Trotzdem scheint es so, als wenn ein kleiner Schutzengel immer dicht in Deiner Nähe war.
Herzliche Grüße
Rosi65
Ich bins nochmal, Rosi:
Das "Kind" das Du erwähnst, war 14. So weit, so gut(!)
Vergiss dennoch dabei nicht, dass 1948 der Beginn des Berufslebens bei 80% der Menschen in diesem Alter lag. Und - nicht zu vergessen- dass die Jugendschutzgesetze erst am Anfang des Weges waren, den sie HEUTE erreicht haben.
Grüßle
von Horst
Klar Rosie - der flog immer mit. Manchmal aber kam er mit dem Tempo nicht klar. Als der manches Mal ankam, war das Übel schon geschehen ...
meint mit einem Lächeln,
Horst
Das Schicksal stellt die Weichen und manchmal auch den Platz, wo Du hingehörst.
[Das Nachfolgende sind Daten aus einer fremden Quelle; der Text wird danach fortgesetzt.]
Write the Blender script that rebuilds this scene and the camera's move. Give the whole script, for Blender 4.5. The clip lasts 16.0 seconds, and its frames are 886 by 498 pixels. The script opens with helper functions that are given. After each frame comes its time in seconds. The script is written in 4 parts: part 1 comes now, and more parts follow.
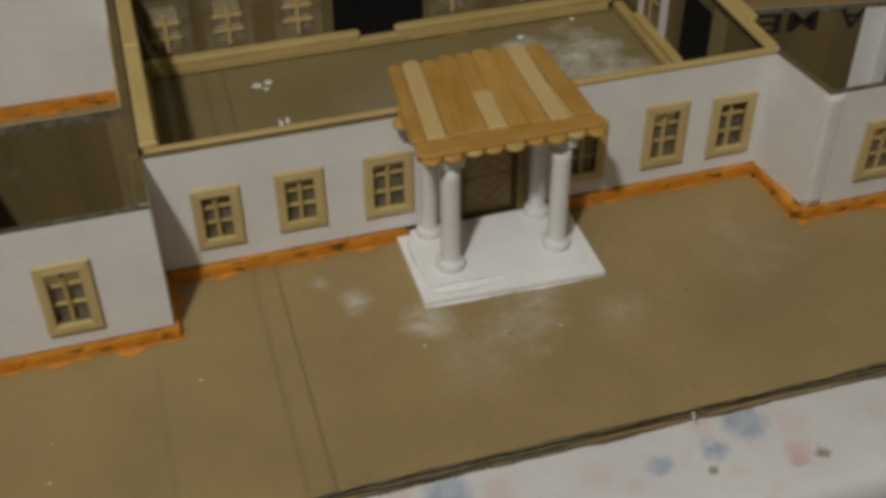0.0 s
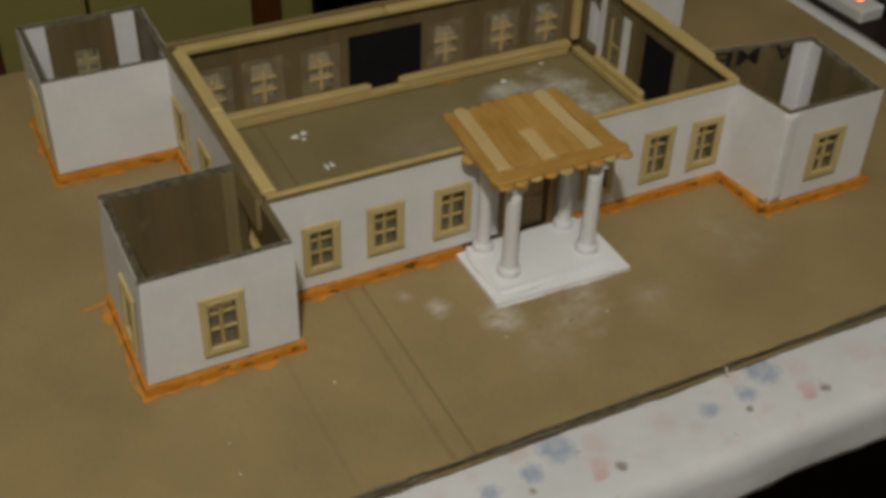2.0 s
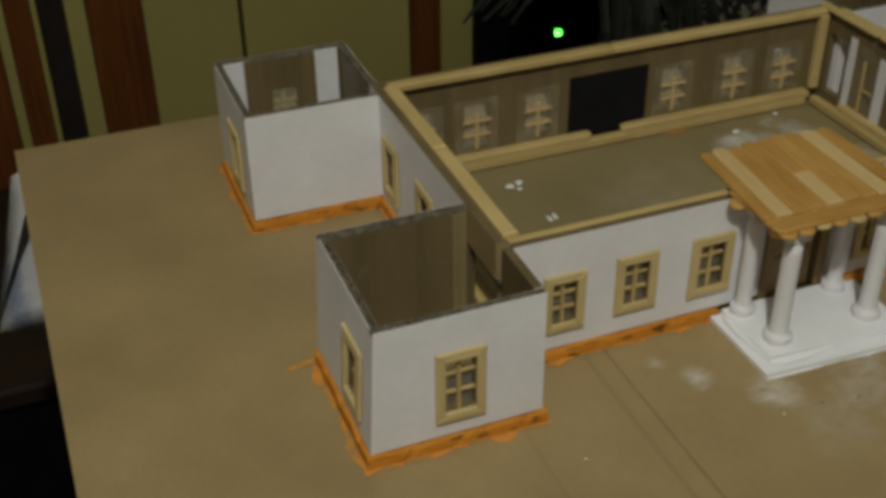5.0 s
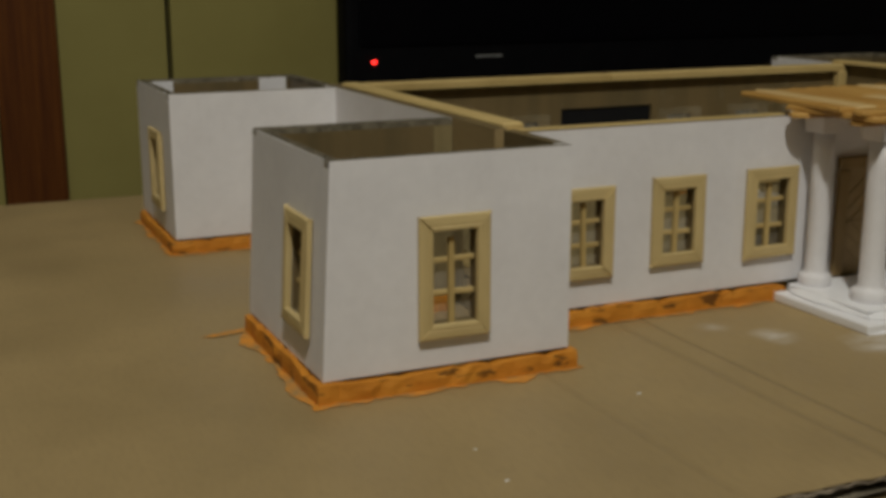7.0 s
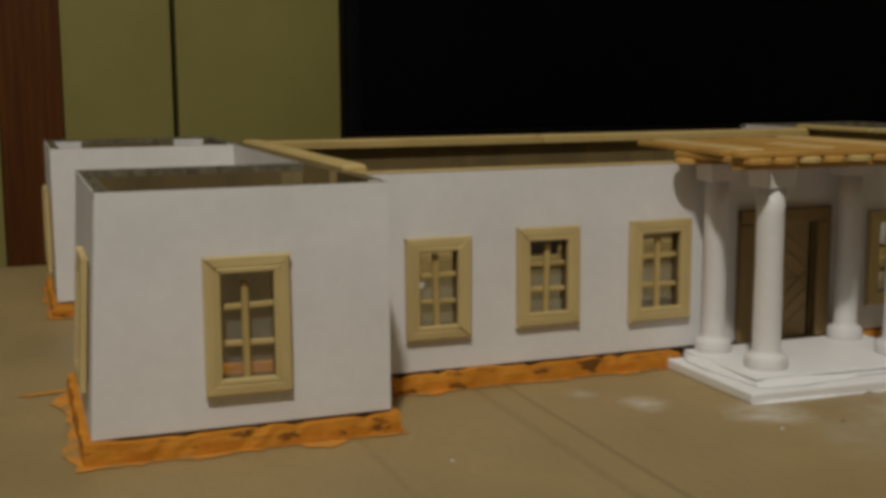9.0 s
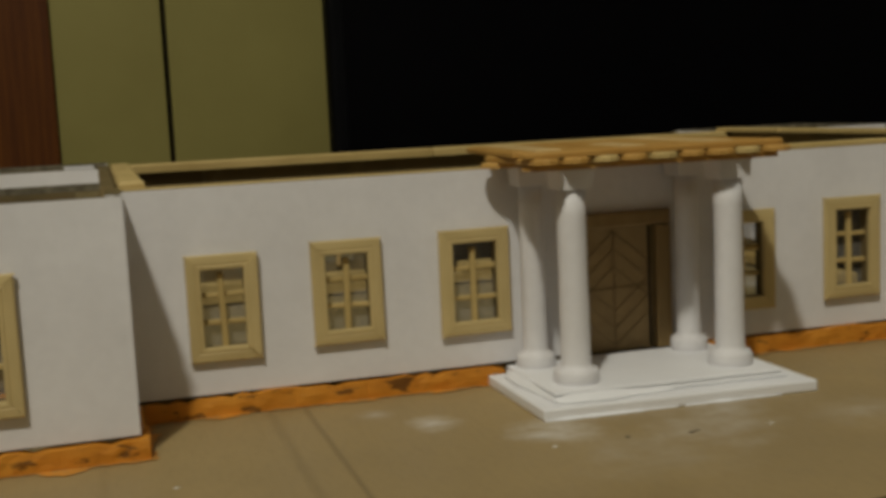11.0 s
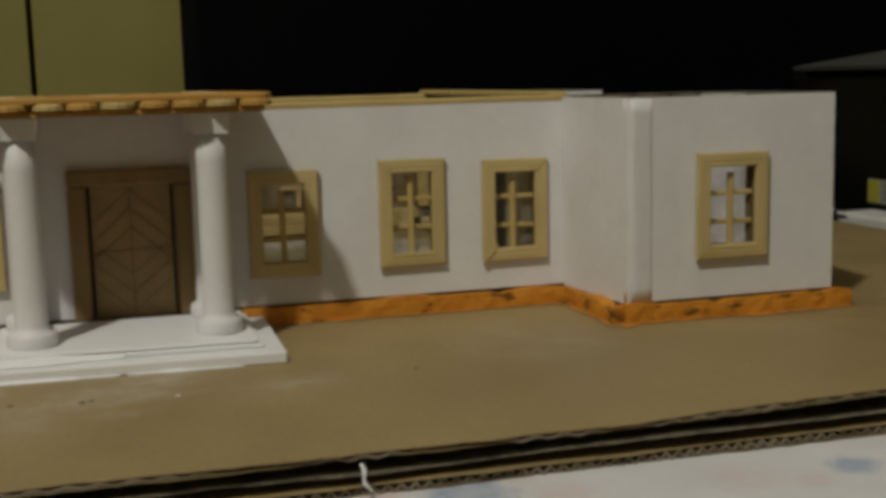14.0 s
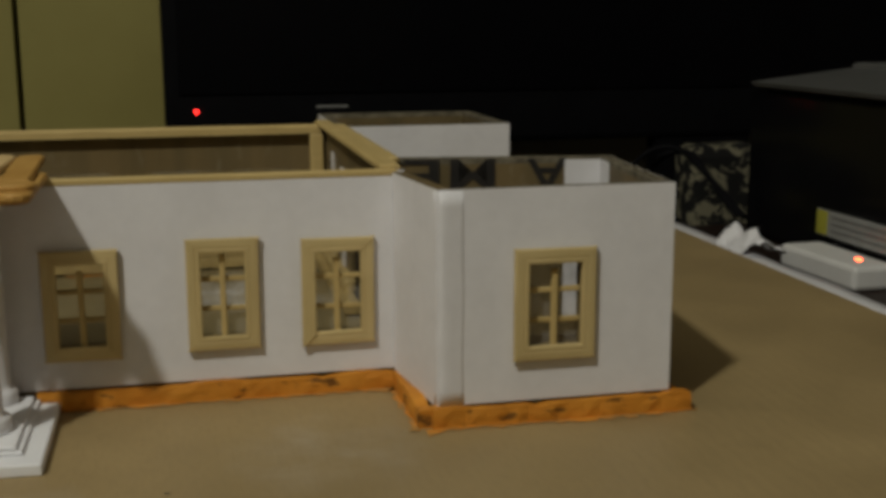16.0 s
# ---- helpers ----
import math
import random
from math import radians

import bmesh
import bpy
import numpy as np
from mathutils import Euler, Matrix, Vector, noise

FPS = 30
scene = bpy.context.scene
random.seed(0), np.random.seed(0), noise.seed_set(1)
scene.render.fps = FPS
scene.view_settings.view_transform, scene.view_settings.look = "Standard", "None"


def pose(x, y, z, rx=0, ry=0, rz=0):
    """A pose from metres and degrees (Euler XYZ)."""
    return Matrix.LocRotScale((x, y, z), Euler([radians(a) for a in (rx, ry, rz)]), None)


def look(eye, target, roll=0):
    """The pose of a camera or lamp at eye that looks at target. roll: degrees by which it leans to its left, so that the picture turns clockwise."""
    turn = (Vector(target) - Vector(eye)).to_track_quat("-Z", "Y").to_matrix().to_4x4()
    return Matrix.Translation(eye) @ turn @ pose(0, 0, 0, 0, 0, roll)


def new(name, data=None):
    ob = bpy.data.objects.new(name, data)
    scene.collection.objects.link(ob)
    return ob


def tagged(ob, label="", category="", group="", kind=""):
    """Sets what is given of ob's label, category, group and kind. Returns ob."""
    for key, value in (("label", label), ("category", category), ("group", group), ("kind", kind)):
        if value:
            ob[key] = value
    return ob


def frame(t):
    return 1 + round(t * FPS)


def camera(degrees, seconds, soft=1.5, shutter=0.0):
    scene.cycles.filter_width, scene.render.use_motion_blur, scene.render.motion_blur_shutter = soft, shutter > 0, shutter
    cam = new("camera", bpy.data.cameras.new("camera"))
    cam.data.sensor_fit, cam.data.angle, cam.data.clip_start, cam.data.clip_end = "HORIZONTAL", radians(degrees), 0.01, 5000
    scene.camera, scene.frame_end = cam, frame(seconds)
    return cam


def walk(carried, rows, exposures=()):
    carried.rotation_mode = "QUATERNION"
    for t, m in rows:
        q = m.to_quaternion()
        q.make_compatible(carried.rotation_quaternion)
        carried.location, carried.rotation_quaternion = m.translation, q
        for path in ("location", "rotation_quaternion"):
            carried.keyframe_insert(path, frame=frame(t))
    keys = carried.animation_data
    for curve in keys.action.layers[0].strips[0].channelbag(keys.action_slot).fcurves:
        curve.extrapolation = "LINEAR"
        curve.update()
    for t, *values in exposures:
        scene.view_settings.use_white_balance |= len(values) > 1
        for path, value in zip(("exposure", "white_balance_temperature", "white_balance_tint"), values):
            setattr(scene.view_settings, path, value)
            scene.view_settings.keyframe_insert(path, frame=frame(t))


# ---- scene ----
cam = camera(41.25, 16.0, soft=4.2, shutter=0.3)
PATH = [
    (0, (0.00640, -0.40282, 0.33625), (0.42930, 1.07709, -0.94086), -0.60),
    (0.5, (-0.05974, -0.42275, 0.36023), (0.45998, 1.05650, -0.88142), -0.57),
    (1, (-0.10783, -0.43540, 0.37011), (0.54472, 1.00688, -0.85219), 0.05),
    (1.5, (-0.13508, -0.44818, 0.38590), (0.59220, 0.96869, -0.82388), 1.29),
    (2, (-0.13890, -0.44446, 0.39869), (0.58867, 0.95249, -0.83386), 1.83),
    (2.5, (-0.13145, -0.43187, 0.40793), (0.57087, 0.97873, -0.82371), 1.27),
    (3, (-0.10264, -0.39124, 0.40414), (0.53653, 1.02905, -0.85055), 0.74),
    (3.5, (-0.10358, -0.36921, 0.39571), (0.53558, 1.02263, -0.89047), 1.25),
    (4, (-0.18625, -0.35587, 0.38388), (0.55984, 1.02876, -0.85149), -0.61),
    (4.5, (-0.20979, -0.35258, 0.36292), (0.55065, 1.10063, -0.78160), -0.78),
    (4.6, (-0.20188, -0.36376, 0.35430), (0.52975, 1.13481, -0.74979), -0.40),
    (5, (-0.17531, -0.36974, 0.33342), (0.42389, 1.18871, -0.76758), -0.67),
    (5.2, (-0.16370, -0.36284, 0.30995), (0.40466, 1.23401, -0.75166), -0.89),
    (7.3, (-0.17106, -0.32115, 0.10105), (0.63395, 1.47154, -0.27071), -0.43),
    (7.5, (-0.16891, -0.32254, 0.09758), (0.62049, 1.48508, -0.23312), -0.64),
    (8, (-0.15555, -0.32111, 0.09257), (0.60678, 1.50182, -0.21688), -0.75),
    (8.2, (-0.14199, -0.31895, 0.09275), (0.61916, 1.50631, -0.20572), -0.27),
    (10.3, (-0.04030, -0.32633, 0.08690), (0.52752, 1.57068, -0.19405), -2.04),
    (10.5, (-0.03331, -0.32730, 0.08585), (0.54432, 1.56858, -0.18246), -2.25),
    (11, (-0.00844, -0.33171, 0.08371), (0.54472, 1.57528, -0.15588), -2.72),
    (11.5, (0.01836, -0.33784, 0.08200), (0.58198, 1.56411, -0.17267), -3.60),
    (12, (0.03834, -0.33665, 0.08731), (0.57664, 1.57459, -0.15226), -2.91),
    (12.5, (0.06971, -0.34232, 0.08228), (0.63257, 1.55279, -0.22061), -2.88),
    (13, (0.09019, -0.34739, 0.07644), (0.66235, 1.54775, -0.20831), -1.92),
    (13.5, (0.11287, -0.35265, 0.07041), (0.66972, 1.54852, -0.20435), -1.95),
    (14, (0.13982, -0.35227, 0.07243), (0.66649, 1.55592, -0.21296), -1.45),
    (14.5, (0.16688, -0.35478, 0.07389), (0.66526, 1.55940, -0.22193), -1.44),
    (15, (0.19511, -0.35973, 0.07783), (0.69553, 1.55415, -0.21657), -1.48),
    (15.5, (0.21181, -0.35744, 0.08857), (0.72196, 1.54971, -0.23164), -0.76),
    (16, (0.21622, -0.34043, 0.10989), (0.64721, 1.57494, -0.27173), -0.19),
]
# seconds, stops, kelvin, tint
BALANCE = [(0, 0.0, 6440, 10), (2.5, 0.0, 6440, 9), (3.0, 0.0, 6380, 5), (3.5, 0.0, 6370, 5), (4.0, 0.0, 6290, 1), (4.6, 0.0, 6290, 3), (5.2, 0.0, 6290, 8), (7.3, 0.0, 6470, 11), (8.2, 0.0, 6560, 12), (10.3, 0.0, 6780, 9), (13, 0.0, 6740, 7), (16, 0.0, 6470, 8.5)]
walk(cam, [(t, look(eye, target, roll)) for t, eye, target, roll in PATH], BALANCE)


# ---- light ----
LAMP = (-0.28, -0.65, 1.03)
bulb = new("ceiling_lamp_light", bpy.data.lights.new("ceiling_lamp_light", "POINT"))
bulb.location = LAMP
bulb.data.energy, bulb.data.color, bulb.data.shadow_soft_size = 28.8, (1.0, 0.97, 0.86), 0.032
world = bpy.data.worlds.new("night")
scene.world = world
world.use_nodes = True
world.node_tree.nodes["Background"].inputs[0].default_value = (0.004, 0.004, 0.006, 1)


# ---- materials ----
def nodes_of(name, rough=0.8, metal=0.0, spec=0.3):
    m = bpy.data.materials.new(name)
    m.use_nodes = True
    nt = m.node_tree
    b = nt.nodes["Principled BSDF"]
    b.inputs["Roughness"].default_value, b.inputs["Metallic"].default_value = rough, metal
    b.inputs["Specular IOR Level"].default_value = spec
    return m, nt, b


def add(nt, kind, **values):
    n = nt.nodes.new(kind)
    for k, v in values.items():
        if k in n.inputs:
            n.inputs[k].default_value = v
    return n


def math_node(nt, op, a, b=None, clamp=False):
    n = nt.nodes.new("ShaderNodeMath")
    n.operation, n.use_clamp = op, clamp
    for i, v in enumerate((a, b)):
        if v is None:
            continue
        if isinstance(v, (int, float)):
            n.inputs[i].default_value = v
        else:
            nt.links.new(v, n.inputs[i])
    return n.outputs[0]


def mix(nt, fac, a, b, blend="MIX"):
    n = nt.nodes.new("ShaderNodeMix")
    n.data_type, n.blend_type = "RGBA", blend
    for sock, v in ((n.inputs[0], fac), (n.inputs[6], a), (n.inputs[7], b)):
        if isinstance(v, (int, float)):
            sock.default_value = v
        elif isinstance(v, tuple):
            sock.default_value = (*v, 1) if len(v) == 3 else v
        else:
            nt.links.new(v, sock)
    return n.outputs[2]


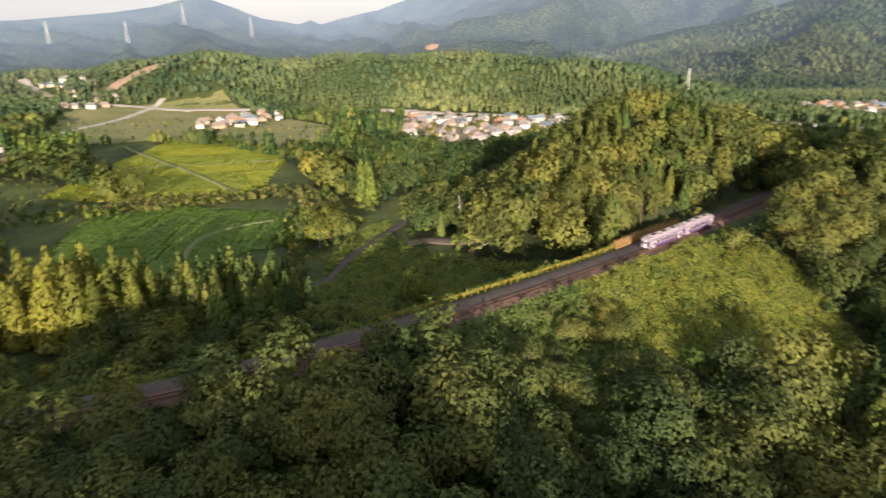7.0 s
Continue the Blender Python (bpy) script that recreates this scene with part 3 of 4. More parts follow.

Ein interessanter Bericht. Dank dafür !
P.S ich wohne in den kleinen Häusern ( Siedlung heißen sie noch heute ) die mit
Mittteln aus dem, Marshall-Plan gebaut wurden. Sie sind gegen früher nicht wieder
zuerkennen, klein und fein sind sie. Die einheimischen nannten sie die " Heiland-
Siedlung ". Auf Fragen sagten sie " Ja, der Heiland kommt und geht !" ( Heiland war
in dieser Gegend ein bekanntes Möbelgeschäft , bei denen man auf "Abzahlung "
kaufen konnte.
Heute ist
hier eine angesehene Gegend und ein Gedenkstein erinnert an Herrn Marshall,
die meisten Bewohner wissen nichts mehr von seinem grandiosen PLan.
UNd so hat sich alles ( bisher ) zum Guten gewendet.